Yesterday, I had the tremendous privilege of standing up in our nation’s highest court to make the case for the full dignity and humanity of our community.
So many have done so much to get us to this moment – every bit of it has mattered enormously. Your stories, your work, your courage, and your support of GLAD, and of me, have provided me not only the resources, but the inspiration and the confidence to go into U.S. Supreme Court knowing I was arguing on the side of justice.
Thank you.
What I carried with me throughout the argument yesterday is that the real heart of this issue always, every day, is real people. People who love one another, have committed to one another, who want to make that commitment a legal one and take responsibility for one another.
It was my honor to represent three such families to the Court yesterday: April, Jayne, and their children, from Michigan, and from Kentucky, Tim and Larry, and Maurice and Dominique. It is their courageous challenges to their states’ marriage bans that propelled the Court to consider the question of the freedom to marry for all those still denied it today.
It was yet another honor to have with me in D.C. plaintiffs from two of our landmark marriage cases, Mike Horgan and Ed Balmelli, Julie Goodridge, and Janet Peck and Carol Conklin.
It is remarkable to have arrived at the moment when the U.S. government itself would be standing with us. But yesterday, U.S. Solicitor General Donald Verilli Jr. did just that, making a passionate and eloquent case in favor of our right to marry. And Douglas Hallward-Driemeier likewise gave a cogent and powerful argument for why states cannot be permitted to deny recognition of marriages lawfully entered into elsewhere.

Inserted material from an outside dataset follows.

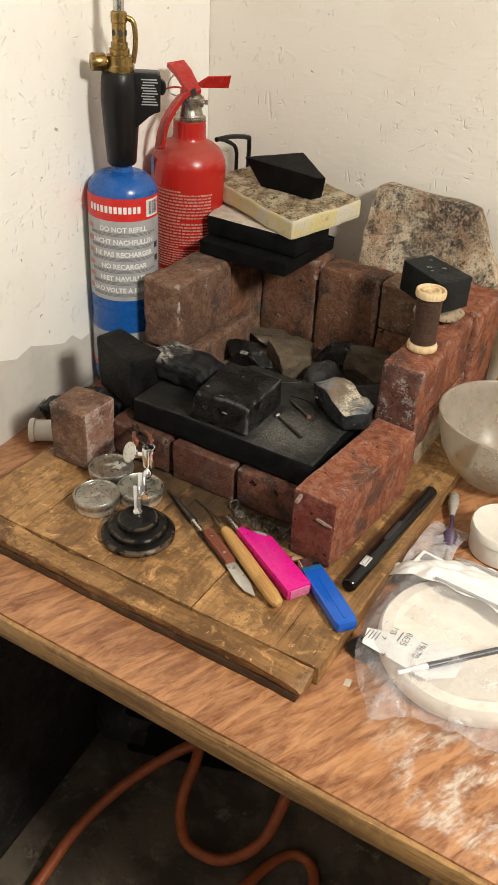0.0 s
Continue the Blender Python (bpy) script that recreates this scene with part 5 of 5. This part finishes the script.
solid("plaster_disc", lathe([(0, 0.0), (0.08, 0.0), (0.087, 0.003), (0.09, 0.01), (0.09, 0.02), (0.087, 0.025), (0.076, 0.026), (0.07, 0.021), (0, 0.02)], 72, 0.0006, 4), PLASTER, "round white plaster dish inside the clear plastic bag", "plaster dish", pose(0.158, -0.012, TABLE_Z))
bag = thing("plastic_bag", "crumpled clear plastic bag with a printed white label round the dish", "plastic bag", pose(0, 0, 0))
BAG_EDGE = [(0.04, 0.062), (0.046, 0.02), (0.052, -0.018), (0.058, -0.05), (0.061, -0.073), (0.074, -0.1), (0.088, -0.117), (0.107, -0.144), (0.128, -0.128), (0.152, -0.124), (0.2, -0.118), (0.262, -0.1), (0.275, 0.0), (0.275, 0.12), (0.12, 0.118), (0.07, 0.092)]


def inside_bag(x, y):
    """How far a point lies inside the bag's outline (negative outside)."""
    near, odd = 9.0, False
    for (ax, ay), (bx, by) in zip(BAG_EDGE, BAG_EDGE[1:] + BAG_EDGE[:1]):
        t = max(0.0, min(1.0, ((x - ax) * (bx - ax) + (y - ay) * (by - ay)) / ((bx - ax) ** 2 + (by - ay) ** 2)))
        near = min(near, math.hypot(x - ax - t * (bx - ax), y - ay - t * (by - ay)))
        if (ay > y) != (by > y) and x < ax + (y - ay) * (bx - ax) / (by - ay):
            odd = not odd
    return near if odd else -near


def bag_height(x, y):
    u = max(0.0, min(1.0, inside_bag(x, y) / 0.035))
    return max(over_disc(x, y), TABLE_Z + 0.003 + 0.026 * u * (2 - u))


part("film", crumpled(0.03, 0.285, -0.155, 0.128, bag_height, 3, 0.011, 96, lambda x, y: inside_bag(x, y) > 0), FILM, bag, "clear crumpled film", sharp=80)
# white packaging, made opaque so that its glare is in the colour
part("white_panel", crumpled(0.035, 0.285, 0.008, 0.128, lambda x, y: bag_height(x, y) + 0.0015, 3, 0.011, 60, lambda x, y: inside_bag(x, y) > 0.001 and y > 0.03 - 0.1 * (x - 0.1) + 0.008 * noise.noise(Vector((x * 30, 2, 0)))), PAPER, bag, "white packaging panel with its glare painted in", sharp=80)
for a, b in (((0.1, 0.036), (0.2, 0.028)), ((0.105, 0.09), (0.21, 0.075))):
    part("fold_line", strip([(x, y, bag_height(x, y) + 0.0075) for x, y in [(a[0] + (b[0] - a[0]) * t / 8, a[1] + (b[1] - a[1]) * t / 8) for t in range(9)]], 0.0035, 0.0012, (0, 1, 0)), GREY_PLASTIC, bag)
lab = along((0.0705, -0.079, 0.004), (0.1255, -0.089, 0.008))
sticker = part("sticker", turned(prism([(0, 0.001), (0.072, 0.0), (0.09, 0.02), (0.086, 0.062), (-0.0079, 0.0218)], 0.0, 0.0004, 0, 0), lab), PAPER, bag, "white printed sticker")


def on_sticker(words, size, x, y, turn=-83.5):
    part("print", turned(flat_text(words, size), lab @ pose(x, y, 0.0008, 0, 0, turn)), DARK_PRINT, sticker, smooth=False)


on_sticker("8635", 0.0072, 0.0297, 0.0322)
on_sticker("MS", 0.0064, 0.015, 0.0341)
on_sticker("7", 0.0055, 0.0119, 0.0201)
on_sticker("+", 0.0085, 0.0243, 0.0013)
on_sticker("19670", 0.0072, 0.0469, 0.0289)
for k in range(4):
    part("print_bar", turned(box(-0.006, 0.006, -0.0004, 0.0004, 0.0005, 0.0008), lab @ pose(0.0018 - 0.005 + 0.0033 * k, 0.0148 + 0.001 * k, 0, 0, 0, -83.5)), DARK_PRINT, sticker)
part("print_bar", turned(box(-0.007, 0.007, -0.0007, 0.0007, 0.0005, 0.0008), lab @ pose(0.0236, 0.0319, 0, 0, 0, -83.5)), DARK_PRINT, sticker)
pencil = thing("dip_pen", "dark pen with a white tip lying inside the bag", "pen", along((0.116, -0.1, 0.011), (0.2, -0.01, 0.016)))
part("tip", tube([(0, 0, 0), (0.03, 0, 0)], 0, 10, (0.0022, 0.003)), PAPER, pencil, "white tip")
part("barrel", tube([(0.03, 0, 0), (0.115, 0, 0)], 0.0033, 10), plain("grey_barrel", (0.1, 0.1, 0.11), 0.3), pencil)
small = thing("small_bag", "cloudy plastic bag with a barcode label lying beside the board", "plastic bag", pose(0, 0, 0))
part("film", crumpled(0.053, 0.098, 0.045, 0.175, lambda x, y: TABLE_Z + 0.003 + 0.012 * max(0, math.sin((y - 0.045) / 0.13 * math.pi)), 7, 0.007, 30), FILM_CLOUDY, small, sharp=80)
lab2 = along((0.062, 0.05, -0.003), (0.07, 0.11, -0.003))
tag = part("barcode_label", turned(box(0.0, 0.045, -0.026, 0.0, 0, 0.0004), lab2), PAPER, small, "white barcode label")
for k in range(9):
    part("barcode_bar", turned(box(0.028, 0.041, -0.023 + 0.0022 * k, -0.0218 + 0.0022 * k, 0.0004, 0.0007), lab2), DARK_PRINT, tag)
for k in range(4):
    part("print_bar", turned(box(0.004 + 0.005 * k, 0.0065 + 0.005 * k, -0.022, -0.004, 0.0004, 0.0007), lab2), DARK_PRINT, tag)

# ---- by the side wall: stopper, black bag, white stick ----
stopper = thing("white_stopper", "white plastic stopper lying on its side on the bench", "stopper", along((-0.46, 0.036, TABLE_Z + 0.0165), (-0.43, 0.055, TABLE_Z + 0.0165)))
part("body", tube([(0, 0, 0), (0.002, 0, 0), (0.034, 0, 0), (0.0355, 0, 0)], 0, 28, (0.0135, 0.0145, 0.0145, 0.0135)), WHITE_PLASTIC, stopper)
part("rim", tube([(-0.006, 0, 0), (-0.004, 0, 0), (0.001, 0, 0), (0.002, 0, 0)], 0, 28, (0.015, 0.0162, 0.0162, 0.0148)), WHITE_PLASTIC, stopper)
bm = rock(0.11, 0.06, 0.04, 91, 7, 0.12, 5)
roughen(bm, 0.003, 50, 4)
solid("black_bag", bm, BLACK_BAG, "crumpled shiny black plastic bag against the side wall", "plastic bag", pose(-0.448, 0.115, TABLE_Z, 0, 0, 52), sharp=50)
solid("white_stick", tube([(-0.418, 0.062, TABLE_Z + 0.004), (-0.414, 0.0, TABLE_Z + 0.004), (-0.411, -0.17, TABLE_Z + 0.004)], 0.0032, 10), WHITE_PLASTIC, "thin white plastic stick lying along the board", "stick")

# ---- wall fittings ----
for x, z in ((0.026, 0.232), (0.068, 0.238)):
    s = thing("wall_screw", "small steel screw in a torn hole of the painted wall", "screw", pose(x, 0.574, z, 90, 0, 0))
    part("head", lathe([(0, 0.003), (0.003, 0.0028), (0.0036, 0.0015), (0.0025, 0), (0, 0)], 14), NICKEL, s)
    part("torn_paint", turned(rock(0.014, 0.008, 0.0016, int(x * 1000), 6, 0.1, 2), pose(0.003, 0.002, 0)), PAPER, s)

# ---- under the bench ----
# made-up panel that hides the lit side wall where it is dark below the bench
solid("black_board", prism([(-0.452, -0.52), (-0.434, -0.52), (-0.528, 0.5), (-0.54, 0.5)], FLOOR_Z, -0.27, 0.002, 0), DARK_RUBBISH, "added dark panel standing in for the darkness under the bench", "board")
hose = ORANGE_HOSE
solid("air_hose", tube(smooth_line([(-0.4, -0.3, FLOOR_Z + 0.01), (-0.378, -0.171, FLOOR_Z + 0.02), (-0.37, -0.06, -0.72), (-0.33, 0.04, -0.67), (-0.255, 0.128, -0.62), (-0.235, 0.06, -0.66), (-0.225, 0.04, -0.7), (-0.2, 0.03, -0.735), (-0.14, 0.04, -0.735), (-0.09, 0.08, -0.69), (-0.08, 0.14, -0.62), (-0.08, 0.2, -0.56)]), 0.0095, 14), hose, "orange rubber air hose looped under the bench", "hose")
solid("air_hose", tube(smooth_line([(-0.1, 0.02, FLOOR_Z + 0.01), (-0.08, 0.09, FLOOR_Z + 0.012), (-0.05, 0.13, FLOOR_Z + 0.014), (-0.01, 0.12, FLOOR_Z + 0.012), (0.02, 0.05, FLOOR_Z + 0.01)]), 0.009, 14), hose, "orange rubber hose loop on the floor", "hose")
solid("black_tool_case", block(0.26, 0.16, 0.2, 0.012, 0.02, 0.001, 95), BLACK_PLASTIC, "black plastic tool case on the floor under the bench", "case", pose(-0.33, 0.26, FLOOR_Z, 0, 0, 20))
solid("black_bin", lathe([(0, 0), (0.075, 0), (0.08, 0.005), (0.09, 0.2), (0.094, 0.202), (0.094, 0.212), (0.086, 0.212), (0.074, 0.01), (0, 0.01)], 40), BLACK_PLASTIC, "black plastic bucket on the floor under the bench", "bucket", pose(-0.16, 0.3, FLOOR_Z))
solid("pale_rag", rock(0.1, 0.055, 0.035, 96, 6, 0.14), mottled("grey_rag", (0.3, 0.29, 0.27), (0.22, 0.21, 0.2), (0.12, 0.11, 0.1), 40, 200), "pale grey rag lying on the tool case", "rag", pose(-0.325, 0.22, FLOOR_Z + 0.2, 0, 0, 40))
solid("dark_clutter", rock(0.2, 0.16, 0.12, 97, 9, 0.1), DARK_RUBBISH, "dark lump of clutter on the floor under the bench", "clutter", pose(-0.42, 0.2, FLOOR_Z, 0, 0, 15))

Both inside the courtroom and out were many talented colleagues from our partner organizations, as well as the dedicated private attorneys who have devoted themselves to this case and every case before that has brought us to this moment.
I am humbled by the incredible opportunity to stand on the shoulders of so many who have worked, and continue to work going forward, so tirelessly in this movement.
And I am grateful for the chance to have made the case for something that is not only right and just, but is obviously very personal to me as my spouse Jenny and our two daughters were watching in the courtroom. And all of the couples, individuals and families I have had the honor to work with the past twenty-five years, who have become friends, become part of my community – they were with me, too.
I cannot say with certainty what the Court will decide, and we aren’t likely to know before the end of June.
But I left Court yesterday buoyed by this community, and by confidence in the rightness of our argument, satisfaction that the Justices have given us a fair hearing, and faith that it is the true intention of our Constitution to provide equal treatment and protection to all of our nation’s citizens.